Re: Confronting The Singularity Conference

From: Eugene Leitl (
Date: Fri May 26 2000 - 21:26:34 MDT

Brian Atkins writes:

> As a networking/funding/meet people you know or heard about in person type
> thing it was great.
Too early to form business alliances, though. Most first stage shops
will burn out for sure.
> As for learning stuff you didn't already know, I found that the majority
> of the participants were not as well informed as myself or some of the
> other people on this list. Sure some of them are experts in certain

I've expected thus much. Also, the 600+x $ price tag seems to be a bit
stiff for my current financial costume. (Same amount spent on the
right books alone would seem to be much better invested, imo).

> fields, but as for well considered, REALISTIC opinions on what the
> singularity or even near-future holds it wasn't anything to write home
> about. I was surprised at how conservative many of the people there

By definition, realism breaks down nearby the event horizont.

> were- you would think these people who are all supposedly looking forward
> to the future and rapid technological change would want more than a
> simple star trekian future. But that seemed to be their outlook... I
> ran across VERY FEW people actually interested in trying to accelerate
> the singularity.

Duh. Another data point.
> As for getting a better feel for where Foresight itself stands on these
> issues it was very good. I was disappointed to get the impression that
> they are remaining very focused on nanotech only, rather than branching
> out and also focusing on other routes to a singularity.
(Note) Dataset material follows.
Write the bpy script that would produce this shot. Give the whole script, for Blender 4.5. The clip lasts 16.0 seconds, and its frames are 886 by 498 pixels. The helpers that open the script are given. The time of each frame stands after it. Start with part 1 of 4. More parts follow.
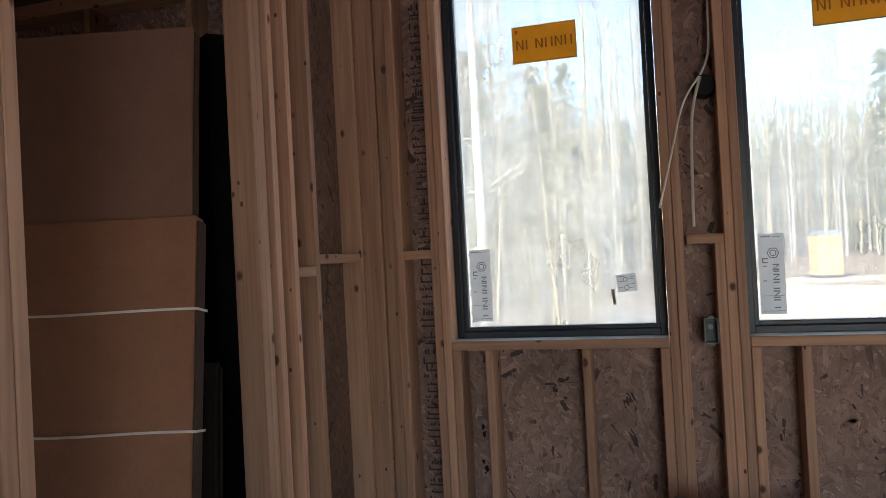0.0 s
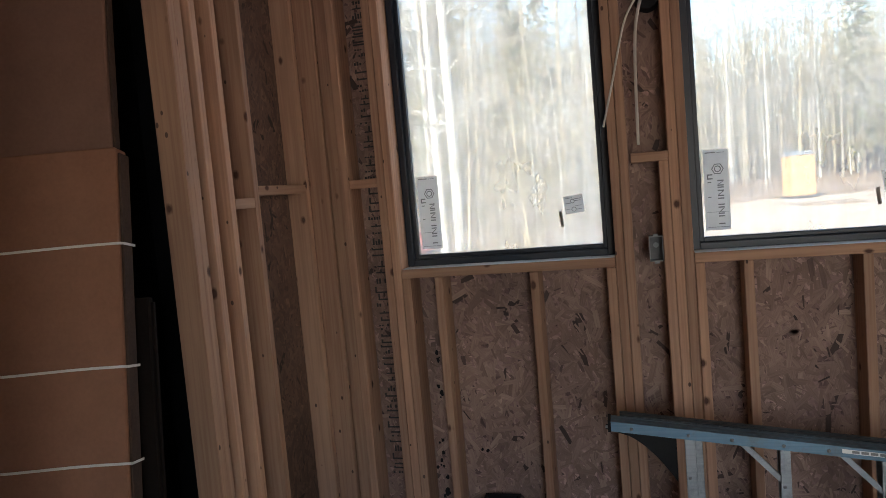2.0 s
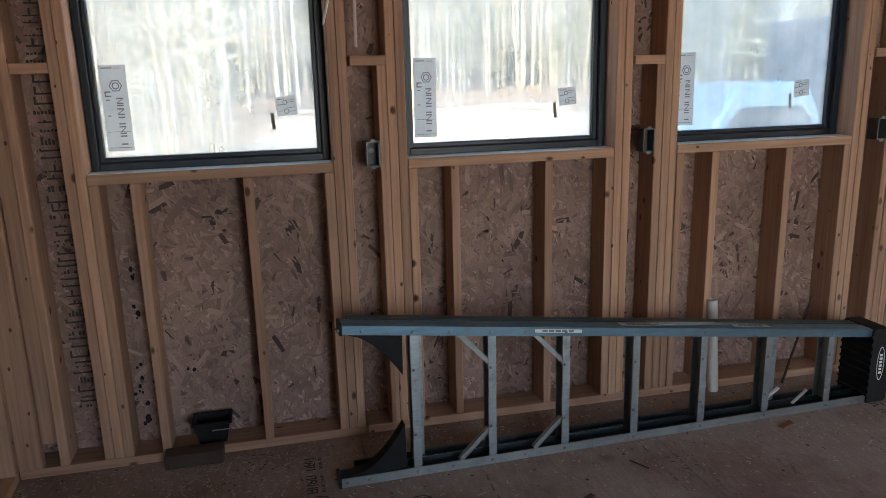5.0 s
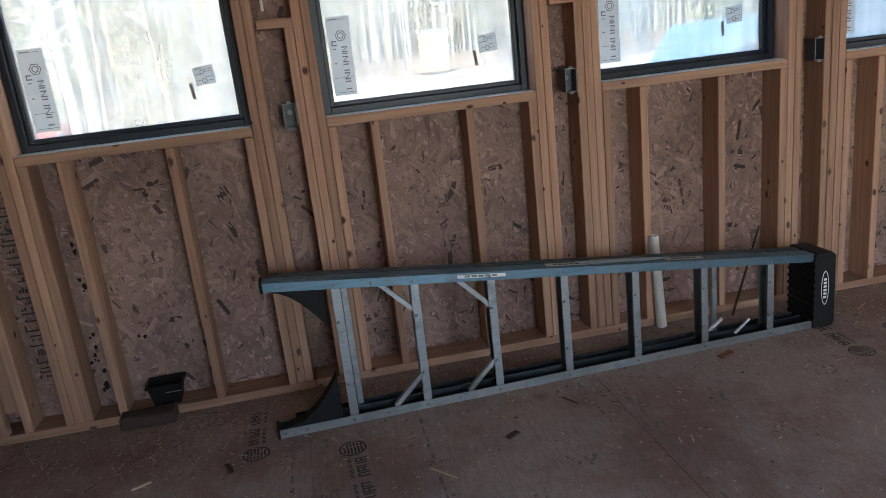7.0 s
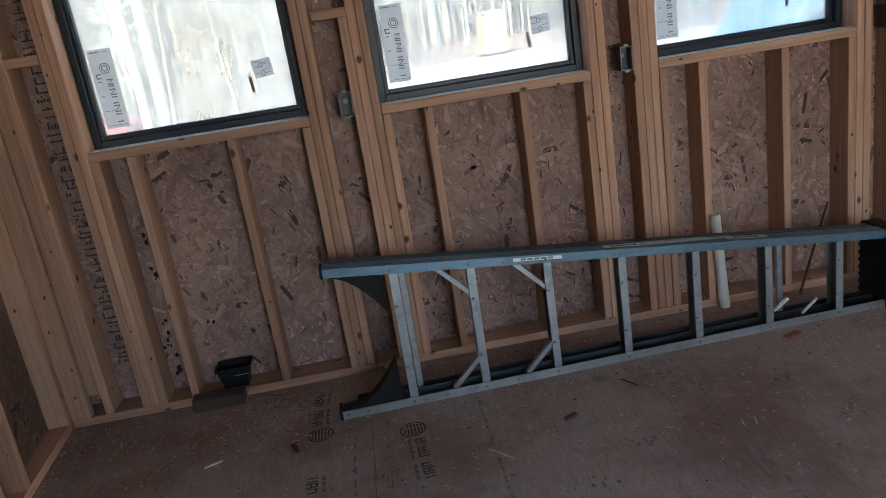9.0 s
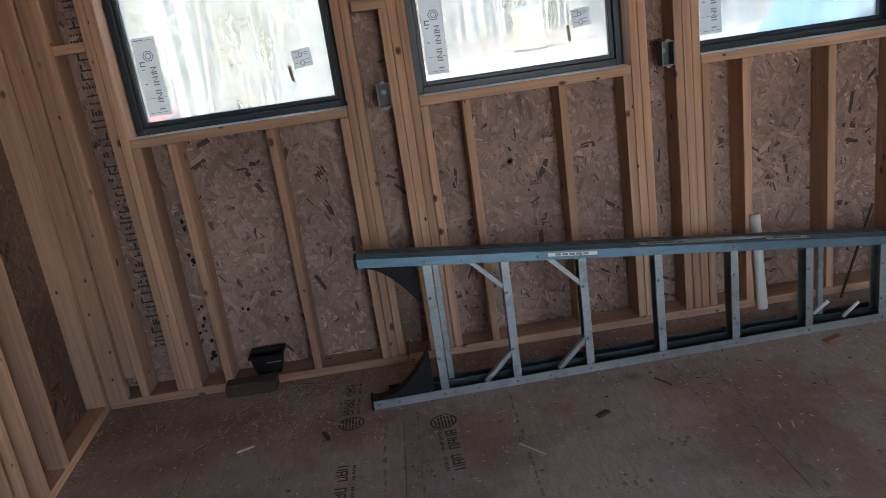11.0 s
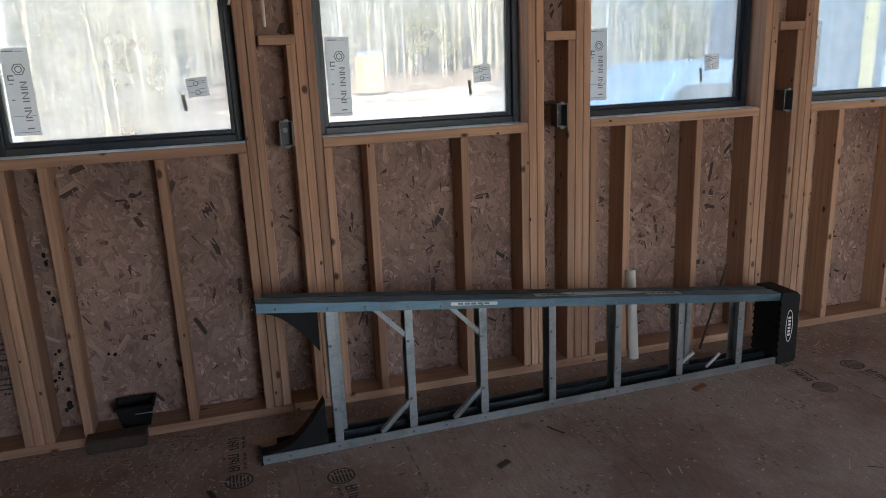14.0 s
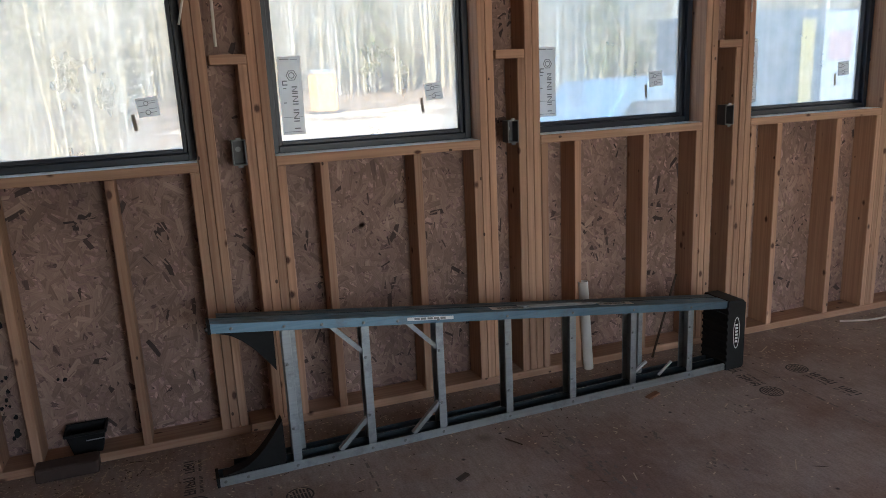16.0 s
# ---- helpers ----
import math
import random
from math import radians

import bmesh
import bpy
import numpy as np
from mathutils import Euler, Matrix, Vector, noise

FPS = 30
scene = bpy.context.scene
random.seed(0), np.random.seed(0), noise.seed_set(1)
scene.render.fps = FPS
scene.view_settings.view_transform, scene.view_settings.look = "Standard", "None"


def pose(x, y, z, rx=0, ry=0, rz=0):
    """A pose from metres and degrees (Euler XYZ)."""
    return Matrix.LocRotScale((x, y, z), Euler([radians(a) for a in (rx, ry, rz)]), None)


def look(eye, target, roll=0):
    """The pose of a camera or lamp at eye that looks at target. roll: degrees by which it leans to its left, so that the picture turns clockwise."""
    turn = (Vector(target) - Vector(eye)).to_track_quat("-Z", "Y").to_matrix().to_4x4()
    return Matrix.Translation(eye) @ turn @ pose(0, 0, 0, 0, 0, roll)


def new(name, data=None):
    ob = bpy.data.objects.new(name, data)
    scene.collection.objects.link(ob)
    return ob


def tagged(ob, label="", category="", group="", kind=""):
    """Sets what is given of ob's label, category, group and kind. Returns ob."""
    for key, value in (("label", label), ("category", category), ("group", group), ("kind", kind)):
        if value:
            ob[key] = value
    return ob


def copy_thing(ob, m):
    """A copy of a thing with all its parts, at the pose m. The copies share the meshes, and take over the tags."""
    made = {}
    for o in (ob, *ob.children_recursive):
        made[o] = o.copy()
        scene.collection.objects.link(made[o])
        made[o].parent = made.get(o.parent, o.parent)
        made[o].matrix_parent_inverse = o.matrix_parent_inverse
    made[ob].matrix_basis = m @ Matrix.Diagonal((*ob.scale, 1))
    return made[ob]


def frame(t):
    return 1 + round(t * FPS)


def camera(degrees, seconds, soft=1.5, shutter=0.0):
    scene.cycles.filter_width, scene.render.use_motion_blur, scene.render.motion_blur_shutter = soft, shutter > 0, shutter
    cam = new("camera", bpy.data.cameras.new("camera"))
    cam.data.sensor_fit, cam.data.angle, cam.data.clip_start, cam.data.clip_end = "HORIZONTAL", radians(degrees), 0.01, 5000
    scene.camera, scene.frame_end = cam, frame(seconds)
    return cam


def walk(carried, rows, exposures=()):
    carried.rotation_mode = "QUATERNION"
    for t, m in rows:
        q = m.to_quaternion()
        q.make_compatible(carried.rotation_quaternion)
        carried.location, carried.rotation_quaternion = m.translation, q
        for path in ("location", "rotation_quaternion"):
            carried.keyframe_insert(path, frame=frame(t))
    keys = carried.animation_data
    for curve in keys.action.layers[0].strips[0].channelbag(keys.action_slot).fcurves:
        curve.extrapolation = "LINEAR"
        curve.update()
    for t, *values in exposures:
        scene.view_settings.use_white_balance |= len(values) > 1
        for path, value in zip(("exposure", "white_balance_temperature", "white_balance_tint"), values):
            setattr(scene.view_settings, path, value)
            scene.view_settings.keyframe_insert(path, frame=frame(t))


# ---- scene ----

True to its name should move on into risk analysis and
countermeasures, now that mainstream Has Gotten It. (See most recent
Science issue on another neat bucky paper).
> There were some no-shows including Minsky and Kurzweil.
> It was quite evident that nanotech is gaining steam. Technanogy sponsored
> the event, they are a nanotech incubator backed by Ted Waitt (of Gateway
> computers). Their first project is "nano aluminum", which in its first
> application is the creation of super high thrust solid rocket fuel. Think
> single stage to orbit at $50 to 100 a pound. But for starters they are
> working on refitting stingers and other conventional weapons.
Nano and cheap path to LEO, now there are two speculative topics under
one roof.

> The food was pretty good :-) San Francisco was cold, and had waaay worse
> traffic than last time I was there in 96.

Thank you for your report. Much appreciated.